With the concept of Kolmogorov complexity in hand, it’s possible to define an absolute concept of prior probability for a given concept: the unnormalized prior probability of a concept is simply 2 to the power of the length of a program which produces the concept. So, for example, the concepts “even numbers”, “powers of 2”, and the set {4,8,64,2,43,57} can be expressed in Python via:

rg = xrange(100)
evens = [x if x % 2 == 0 for x in rg]
powers_of_two = [x if abs(math.log2(x) - round(math.log2(x))) < 1e-6 for x in rg]
weird_set = [x if x == 4 or x == 8 or x == 64 or x == 2 or x == 43 or x == 57 for x in rg]

You can see here that intuitively more complicated concepts take more tokens to express, which translates into lower prior probability. Neat!

Of course, this is highly impractical as a means of specifying prior probability. The biggest issue is that Kolmogorov complexity refers to the length of the smallest program which can produce the given concept. This length, however, is uncomputable. The hand-wavy version of this argument goes as follows: suppose I show you a program which can spit out a given concept. Does there exist an alternative program which is one token smaller which also produces the same concept?

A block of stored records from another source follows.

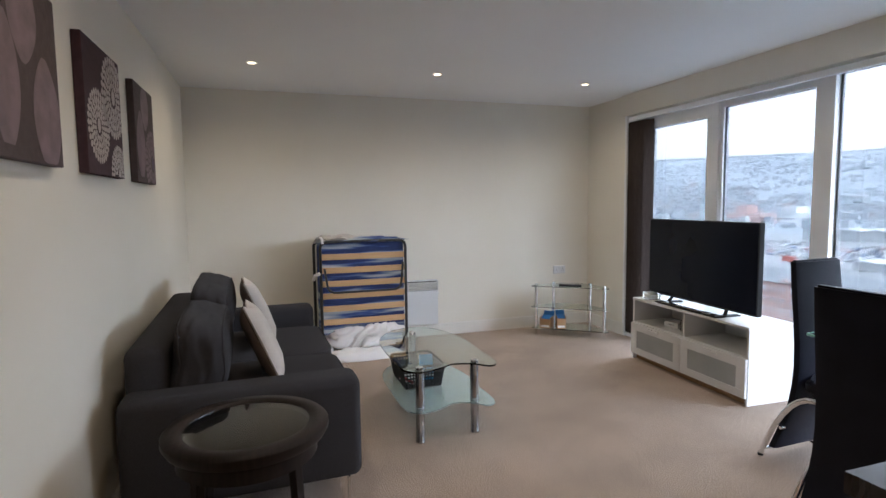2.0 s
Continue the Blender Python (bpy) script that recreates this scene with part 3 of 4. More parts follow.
# ---- sofa ----
def sofa():
    # local x along the sofa, y towards the room, from the wall side
    s = thing("sofa", pose(-5.63, 0.118, 0, 0, 0, 2.0), "charcoal grey fabric two-seat sofa with chrome feet", "sofa")
    L, D, aw = 2.005, 0.967, 0.19
    part("base", solid(aw, L - aw, 0.06, D - 0.03, 0.15, 0.30, r=0.02), M_SOFA, s, smooth=40)
    for x in (0, L - aw):
        part("arm", solid(x, x + aw, 0.0, D, 0.135, 0.60, r=0.045, seg=4), M_SOFA, s, smooth=50)
    bm = solid(aw + 0.001, L - aw - 0.001, 0.0, 0.17, 0.15, 0.765, r=0.05, seg=4)
    part("backrest", bm, M_SOFA, s, smooth=50)
    half = (L - 2 * aw) / 2
    for i in (0, 1):
        m = pose(aw + half * (i + 0.5), 0.60, 0.375)
        bm = plump(half / 2 - 0.001, 0.40, 0.085, 9.0, 18, 0.025, i * 3.0)
        bmesh.ops.transform(bm, matrix=m, verts=bm.verts)
        c = part("seat_cushion", bm, M_SOFA, s, smooth=180)
        part("piping", seam(half / 2 - 0.003, 0.40, 0.085, 9.0, 0.82, lambda q: m @ q), M_SOFA, c, smooth=180)
        sx, sy, sz = half / 2 + 0.008, 0.275, 0.115
        m = pose(aw + half * (i + 0.5), 0.285, 0.56 + 0.045 * (i == 0), 76, 0, 0) @ pose(0, 0, 0, 0, 0, -3 * (i == 0))

        def bend(q):
            # the upper edge sags forward, the face bellies out
            lift = 0.045 * max(0.0, q.y - 0.10) / 0.15
            belly = 0.035 * (1 - (q.x / sx) ** 2) * (1 - (q.y / sy) ** 2) * (1 if q.z > 0 else 0)
            return m @ Vector((q.x, q.y, q.z + lift + belly))
        bm = plump(sx, sy, sz, 6.5, 24, 0.022, i * 7.0 + 2)
        for v in bm.verts:
            v.co = bend(v.co)
        c = part("back_cushion", bm, M_SOFA, s, smooth=180)
        for level in (0.80, -0.80):
            part("piping", seam(sx, sy, sz, 6.5, abs(level), lambda q: bend(Vector((q.x, q.y, math.copysign(q.z, level))))), M_SOFA, c, smooth=180)
    for x in (0.05, L - 0.05):
        for y in (0.08, D - 0.06):
            bm = bmesh.new()
            box(bm, x - 0.03, x + 0.03, y - 0.004, y + 0.004, 0.0, 0.136)
            box(bm, x - 0.004, x + 0.004, y - 0.035, y + 0.004, 0.0, 0.136)
            part("foot", bm, M_CHROME, s, "chrome corner foot")


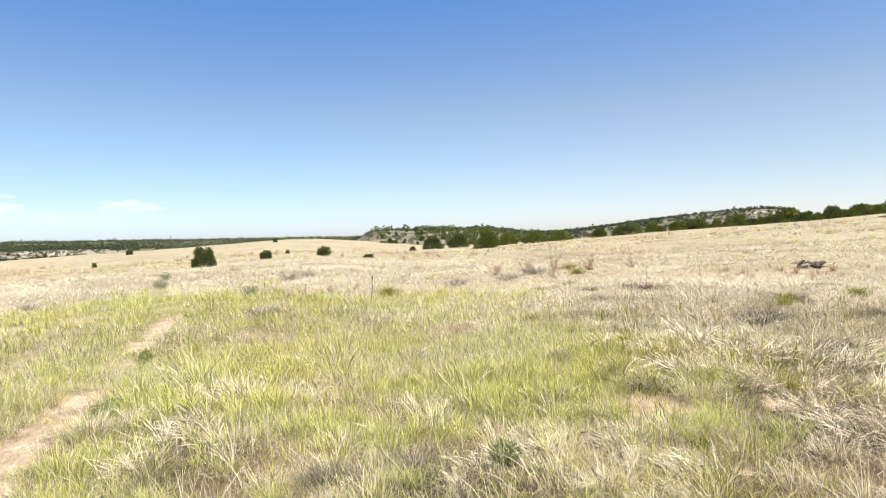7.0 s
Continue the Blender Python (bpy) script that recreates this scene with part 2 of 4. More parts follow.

To answer this question, I would have to evaluate all the valid programs which are one token smaller than the one I currently have, and check if any produces the required concept. One of the programs will, almost assuredly, get stuck in what looks like an infinite loop. Perhaps it will produce the required concept after long enough.

If only we had a function which can take an input program and decide whether this program will halt… you can see where I’m going with this – this function, famously, does not exist, and in fact producing a function which can compute the Kolmogorov complexity of a concept universally is equivalent to solving the halting problem.

So in terms of practical applications, setting the prior to a power of the Kolmogorov complexity is a dud. From a theoretical perspective, and from the standpoint of understanding Bayesian machinery, it’s quite a lovely theory, however. More on this subject in this lovely paper by Marcus Hutter on arXiv.